EURO 2016 D Grubu maçında Türkiye'nin İspanya'ya 3-0 yenildiği maç sonrası eleştirilerin hedefinde olan teknik direktör Fatih Terim'in eski öğrencisi Pirlo'nun, kitabında tecrübeli teknik direktörü yerden yere vurduğu ortaya çıktı.
Pirlo kaleme aldığı kitabında "Terim'in taktik bilgisinin yetersizliğini ve tüm oyun planının takımı bağıra çağıra motive ederek, sahada iyi bir sonuç almamızı ümit etmek olduğunu anlamamız çok uzun bir süre almadı... " dedi.
Türkiye'nin İspanya'ya 3-0 yenildiği maç sonrası sosyal medyada büyük bir kitle, yenilginin faturasını Fatih Terim'e kesmişti. Birçok kişi Fatih Terim'in herhangi bir taktik uygulamasının olmadığını iddia etmişti.

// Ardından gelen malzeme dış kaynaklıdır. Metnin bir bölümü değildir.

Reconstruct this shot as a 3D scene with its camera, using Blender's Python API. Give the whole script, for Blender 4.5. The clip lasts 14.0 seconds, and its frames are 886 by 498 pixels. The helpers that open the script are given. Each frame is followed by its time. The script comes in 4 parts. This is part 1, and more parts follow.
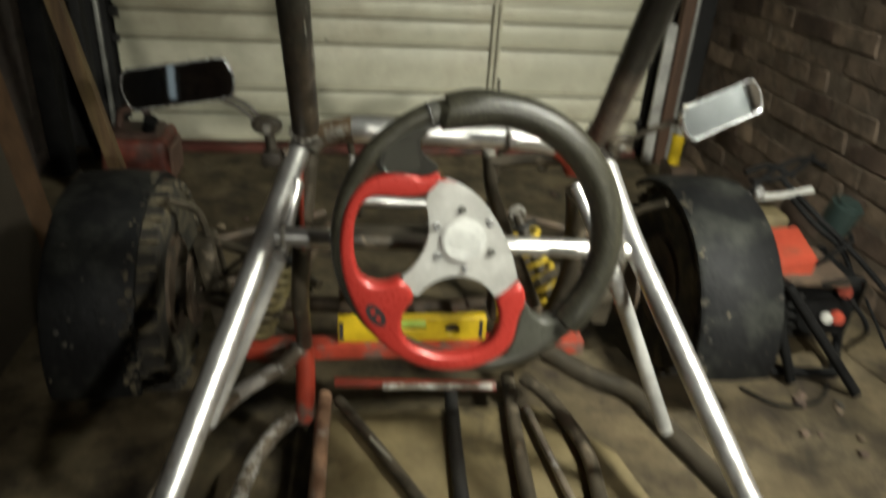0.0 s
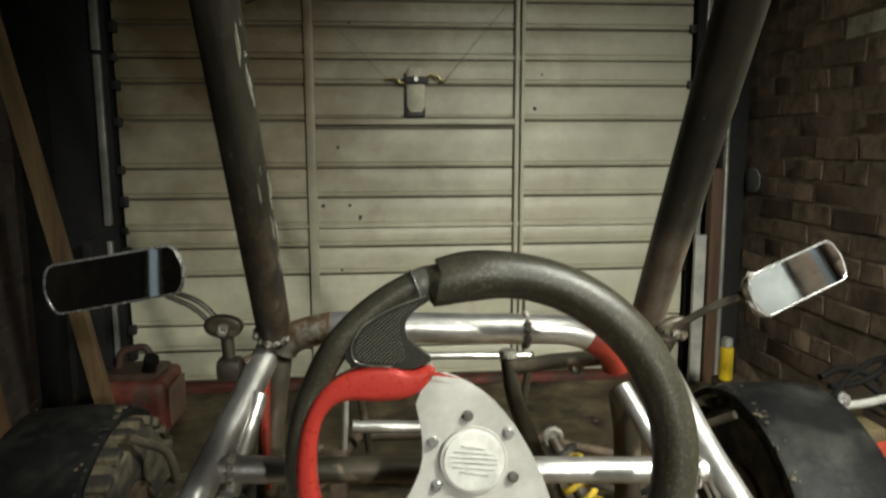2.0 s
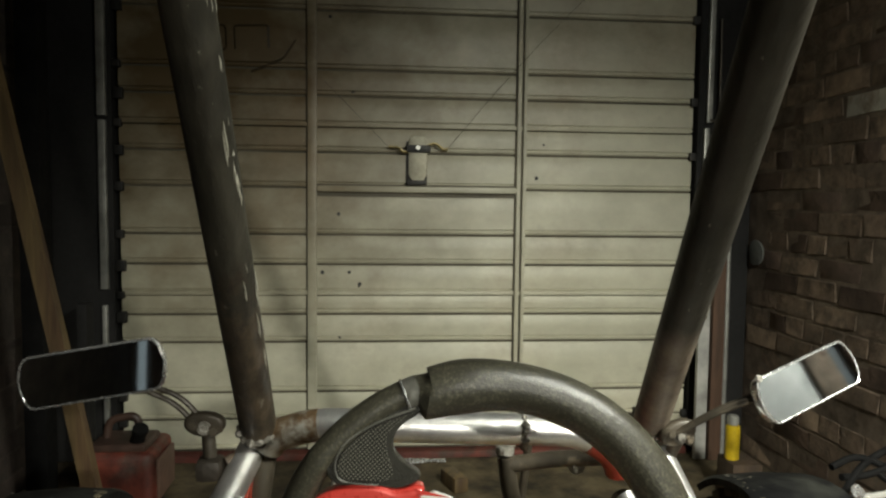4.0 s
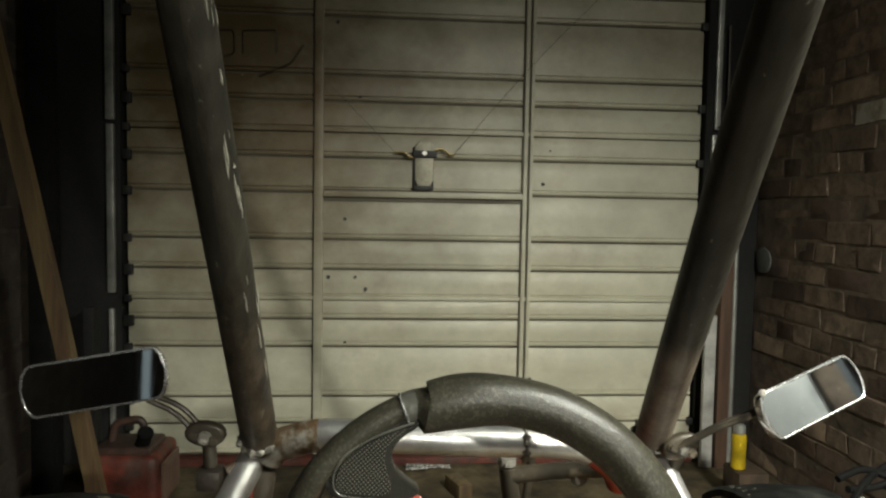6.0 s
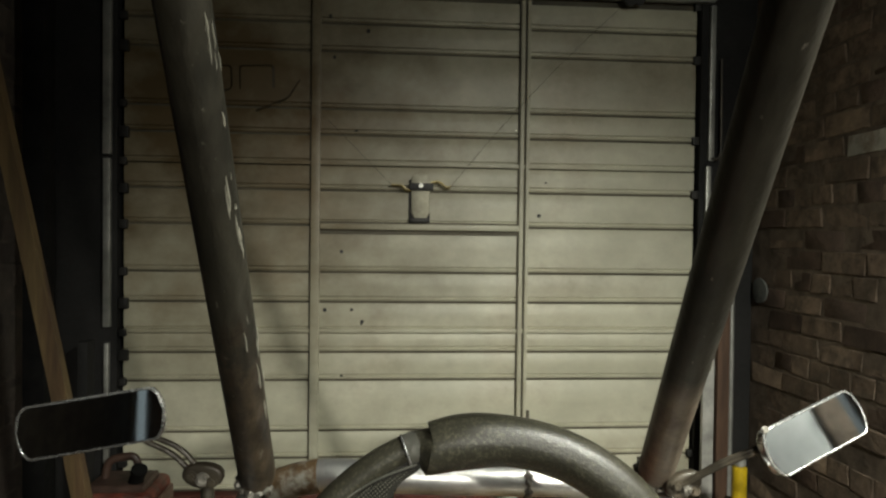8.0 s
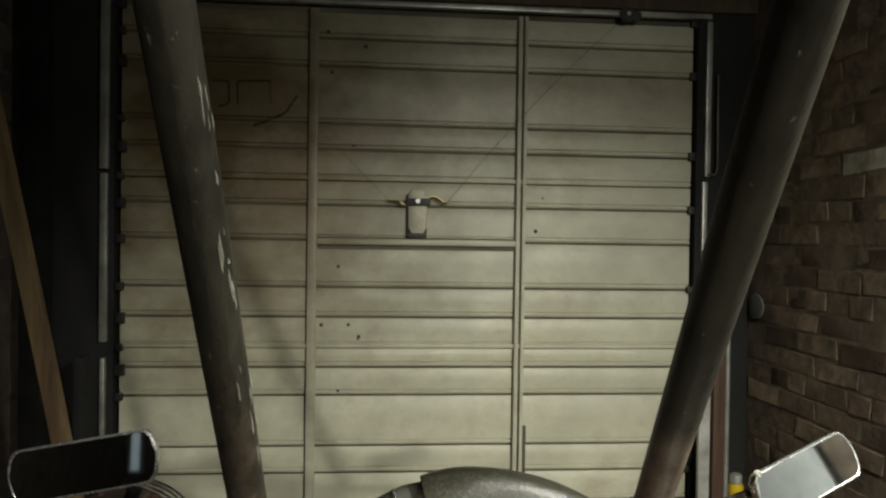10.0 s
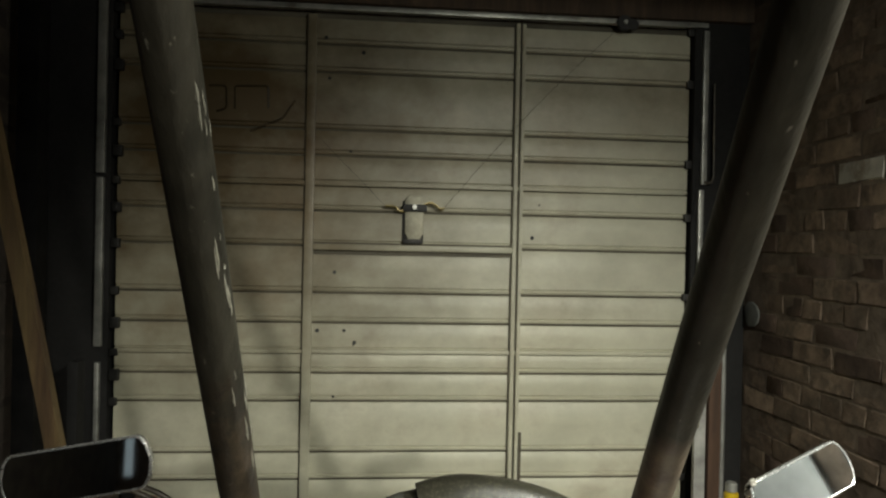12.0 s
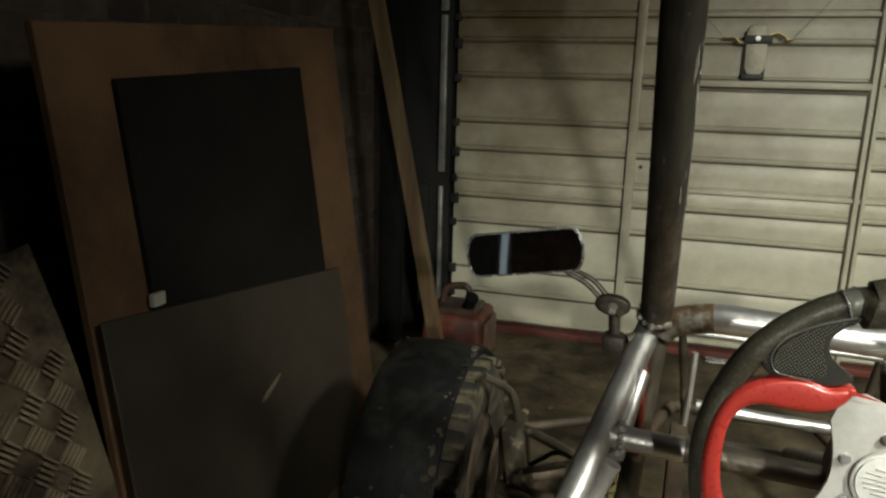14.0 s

Galatasaray ile UEFA Kupası'nı aldıktan sonra 2001 yılında Milan'ın teknik direktörlüğünü yapan Fatih Terim'in, burada çalıştığı önemli futbolculardan biri olan İtalyan efsane futbolcu Andrea Pirlo'nun, kitabında Terim için kaleme aldığı satırlar, son eleştirilerden sonra tekrar gündeme geldi.
Andrea Pirlo, çıkardığı "I Think Therefore I Play" adlı bir kitabında birçok tanıdık isimden bahsetti.
"TAKTİKSEL BİLGİSİZLİK"
Fatih Terim'in Milan'ı çalıştırdığı döneme de yer veren Andrea Pirlo, Terim'i "taktiksel bilgisizlik" ile suçladı.
"BİRİ BİZİ GÖZETLİYOR"U İZLEMEK İÇİN ERKENDEN AYRILIRDI
Fatih Terim'in pek kurallara uymadığını söyleyen Pirlo, "aktivitelere kravat takmadan gelebiliyor; sonra bu aktivitelerden, evinde "biri bizi gözetliyor" seyretmek için kimseye haber vermeden erkenden ayrılıp, Galliani'yi masasında tek başına bırakıyordu. Kendisini tesislerde John Travolta gibi garip, cafcaflı ve renkli kıyafetler giyerken görüyorduk." ifadelerini kullandı.
TAKTİK TOPLANTILARI TAM BİR KAOSTU
Göreve başladığı ilk günlerde yaptığı takım toplantılarını da anlatan Pirlo şunları yazmıştı:
"Terim eline bir tebeşir alıp taktik tahtasına 11 daire çizerdi. Tahtadaki her daire sahaya çıkacak bir oyuncuyu temsil ederdi. Ancak konuşmanın ortasında taktik tahtası çizdiği oklardan ve karalamalardan öyle bir hale gelirdi ki; hangi dairenin kimi işaret ettiğini anlamak imkansızlaşırdı. Taktik tahtası, oyuncuları ve mevkileri birbirinden ayırmanın mümkün olmadığı karmakarşılık bir hal alırdı. Kısacası tam bir kaos... Sadece kalecinin kendi pozisyonundan emin olabildiği bir kaos...
SAHADA 4 FORVET VE YALNIZCA 2 DEFANS
Toplantı sırasında bir daireyi işaret edip, "Costacurta, tam burada olman gerekiyor" diye konuşmaya başlardı. Bir gün dayanamayıp, "Ama patron, o gösterdiğin dairenin biraz önce benim olduğunu söyledin, Costacurta değil ki" demek zorunda hissettim.
İşin daha da kötüsü konuşma ilerledikçe defans bölgesindeki dairelerle, forvettekileri karıştırmaya başlardı. Artık öyle bir hal almıştı ki, kendi aramızda acaba bunu Berlusconi'nin gizli rüyası olan 2-4-4 taktiğini gerçekleştirmek için bilerek mi yapıyor diye şakalaşmaya başlamıştık.
TERİM'İN TAKTİK BİLGİSİNİN YETERSİZLİĞİNİ ANLAMAMIZ ÇOK UZUN BİR SÜRE ALMADI
Ancak şaka bir yana, Terim'in taktik bilgisinin yetersizliğini ve tüm oyun planının takımı bağıra çağıra motive ederek, sahada iyi bir sonuç almamızı ümit etmek olduğunu anlamamız çok uzun bir süre almadı... Belki böyle bir plan başka yerlerde geçerli olabilirdi, ancak Milan'da işlemezdi. işlemedi de, Milan'da uzun süreli görev alabilmek için bundan çok daha fazlasına ihtiyaç vardı."